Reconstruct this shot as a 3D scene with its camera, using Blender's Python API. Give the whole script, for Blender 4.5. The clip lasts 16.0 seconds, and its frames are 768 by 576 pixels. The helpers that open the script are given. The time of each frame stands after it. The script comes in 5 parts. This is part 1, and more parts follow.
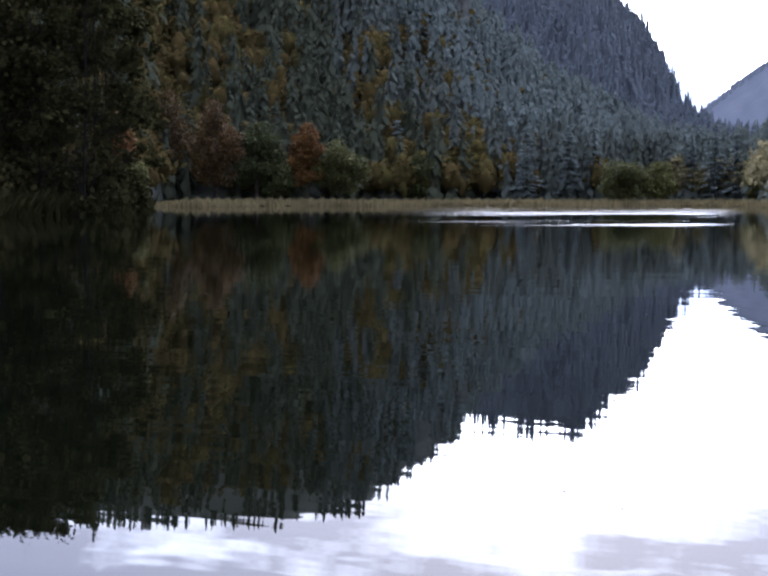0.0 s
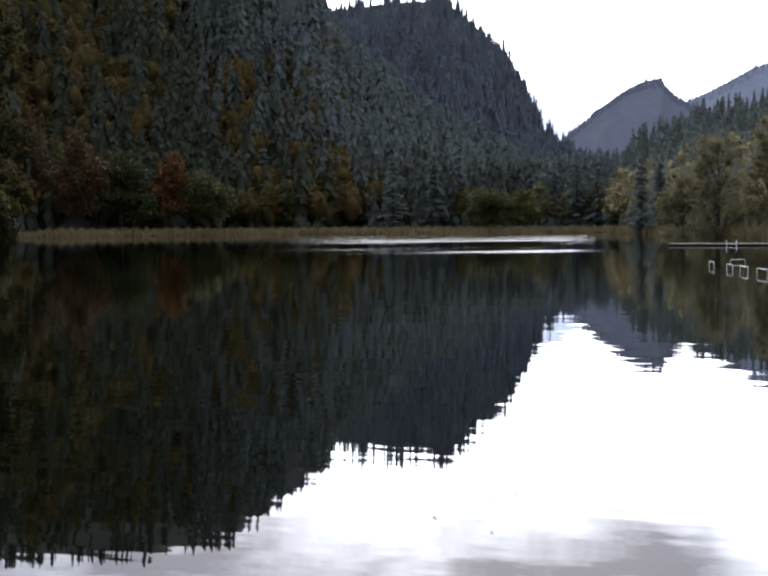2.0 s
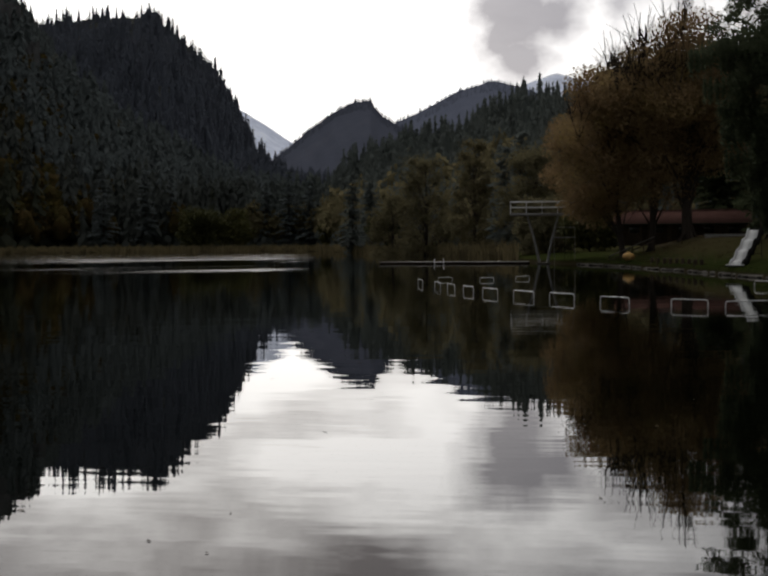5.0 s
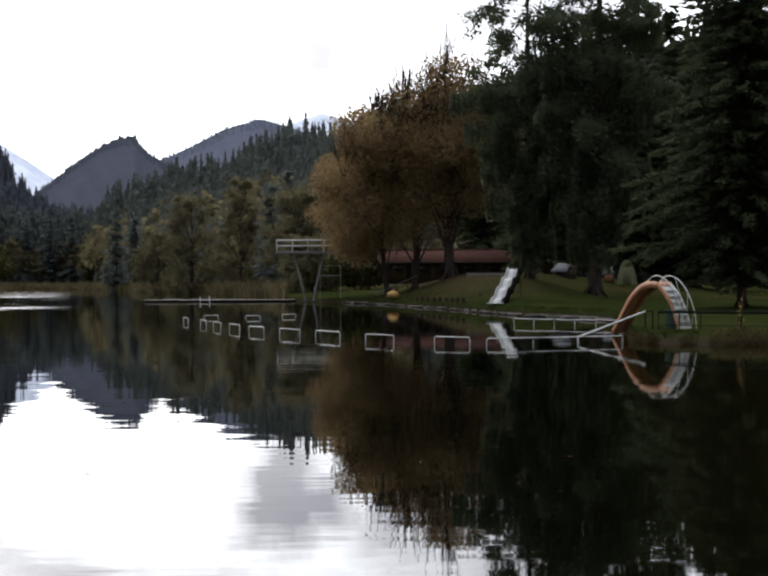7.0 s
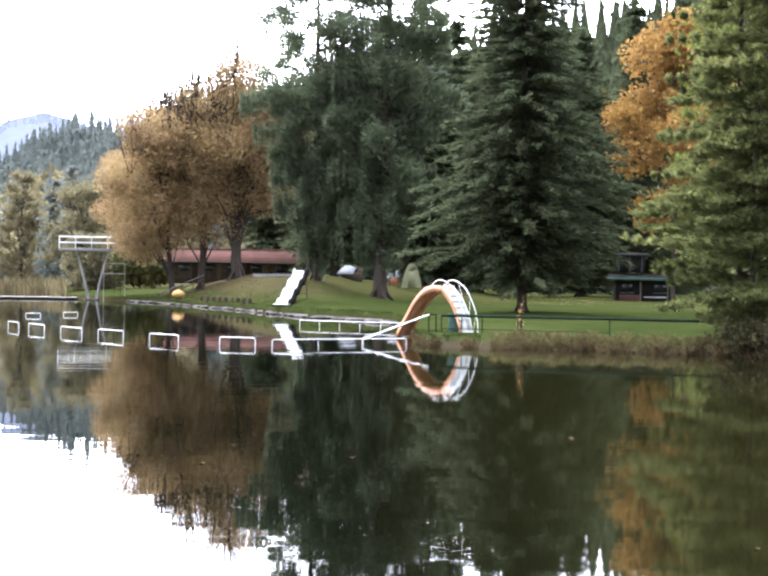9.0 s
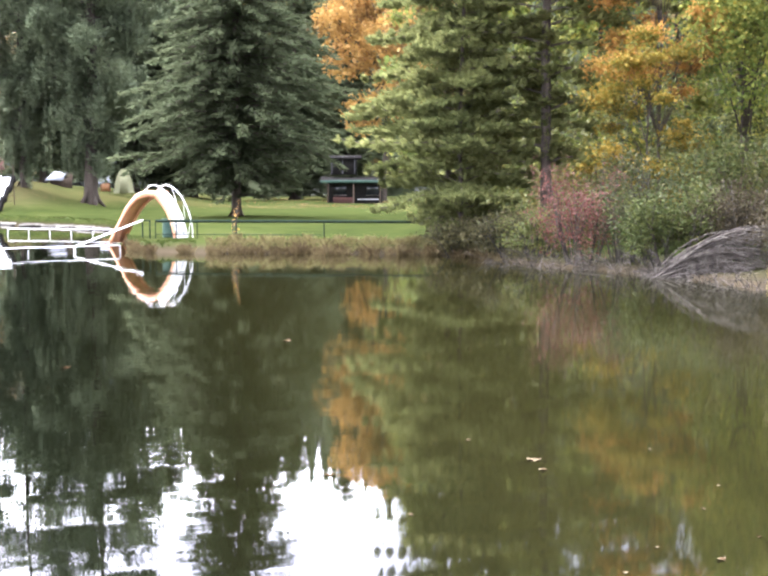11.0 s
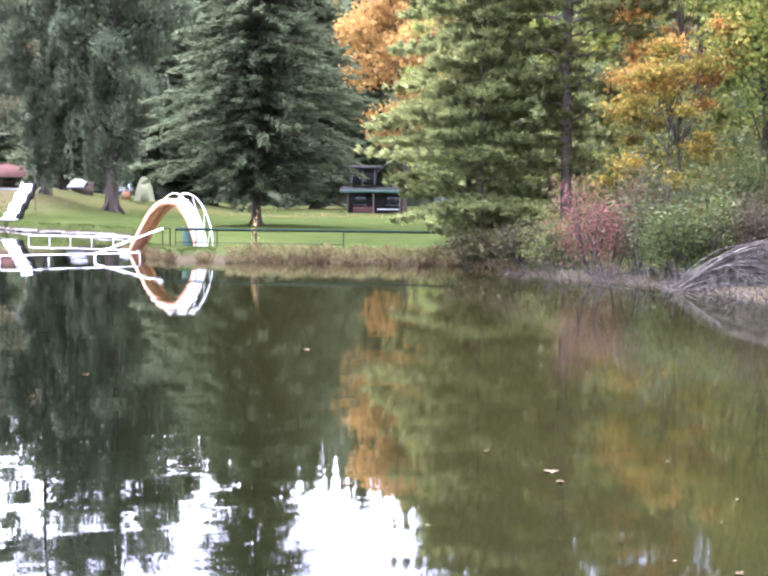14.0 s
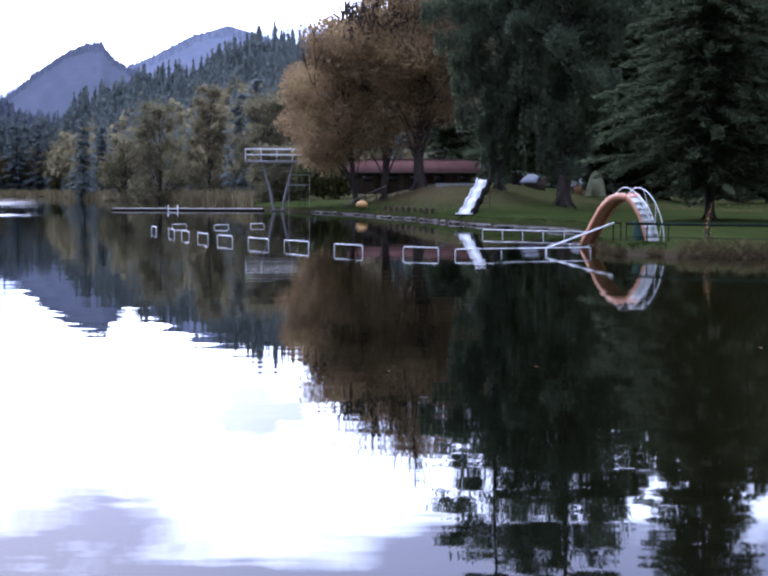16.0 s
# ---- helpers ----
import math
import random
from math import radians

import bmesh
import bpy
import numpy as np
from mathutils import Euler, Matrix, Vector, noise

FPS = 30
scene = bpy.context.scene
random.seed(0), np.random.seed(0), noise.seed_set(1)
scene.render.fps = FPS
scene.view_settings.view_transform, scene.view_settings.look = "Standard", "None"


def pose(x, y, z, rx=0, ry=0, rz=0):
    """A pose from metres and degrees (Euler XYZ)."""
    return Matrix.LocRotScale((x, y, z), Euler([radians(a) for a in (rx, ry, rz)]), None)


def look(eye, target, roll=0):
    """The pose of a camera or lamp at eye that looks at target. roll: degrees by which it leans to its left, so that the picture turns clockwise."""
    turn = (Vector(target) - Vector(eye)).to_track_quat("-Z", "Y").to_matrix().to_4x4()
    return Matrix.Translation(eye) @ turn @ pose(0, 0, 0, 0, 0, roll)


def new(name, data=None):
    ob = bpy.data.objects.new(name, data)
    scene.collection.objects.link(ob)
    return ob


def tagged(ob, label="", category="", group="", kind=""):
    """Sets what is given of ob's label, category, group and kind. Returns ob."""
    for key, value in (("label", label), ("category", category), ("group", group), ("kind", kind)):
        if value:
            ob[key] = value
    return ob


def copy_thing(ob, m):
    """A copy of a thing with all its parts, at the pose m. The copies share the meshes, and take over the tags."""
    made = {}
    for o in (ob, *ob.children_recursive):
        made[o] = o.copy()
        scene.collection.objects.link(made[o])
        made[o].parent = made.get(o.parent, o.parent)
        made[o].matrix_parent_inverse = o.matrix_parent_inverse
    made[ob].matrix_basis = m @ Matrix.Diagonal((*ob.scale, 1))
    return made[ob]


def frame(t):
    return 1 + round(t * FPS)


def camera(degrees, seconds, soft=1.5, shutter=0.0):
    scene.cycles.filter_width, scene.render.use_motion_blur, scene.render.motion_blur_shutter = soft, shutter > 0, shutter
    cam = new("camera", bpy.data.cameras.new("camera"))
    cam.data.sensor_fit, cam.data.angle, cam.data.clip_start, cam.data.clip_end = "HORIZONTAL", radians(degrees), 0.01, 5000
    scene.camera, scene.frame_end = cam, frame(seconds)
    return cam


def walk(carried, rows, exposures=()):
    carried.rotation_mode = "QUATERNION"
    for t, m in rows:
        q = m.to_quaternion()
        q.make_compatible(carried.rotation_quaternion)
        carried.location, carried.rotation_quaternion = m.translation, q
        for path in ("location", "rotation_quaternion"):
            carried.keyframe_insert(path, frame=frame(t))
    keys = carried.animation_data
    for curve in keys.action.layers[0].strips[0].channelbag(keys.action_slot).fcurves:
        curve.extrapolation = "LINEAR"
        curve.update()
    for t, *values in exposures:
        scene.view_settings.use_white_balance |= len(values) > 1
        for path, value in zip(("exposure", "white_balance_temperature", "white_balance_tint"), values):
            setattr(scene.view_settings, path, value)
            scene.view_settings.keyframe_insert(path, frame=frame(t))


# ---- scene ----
────────
THE PROBLEM
Pull out every line in the data above that has the word "Vector".

THE RESPONSE
from mathutils import Euler, Matrix, Vector, noise
    turn = (Vector(target) - Vector(eye)).to_track_quat("-Z", "Y").to_matrix().to_4x4()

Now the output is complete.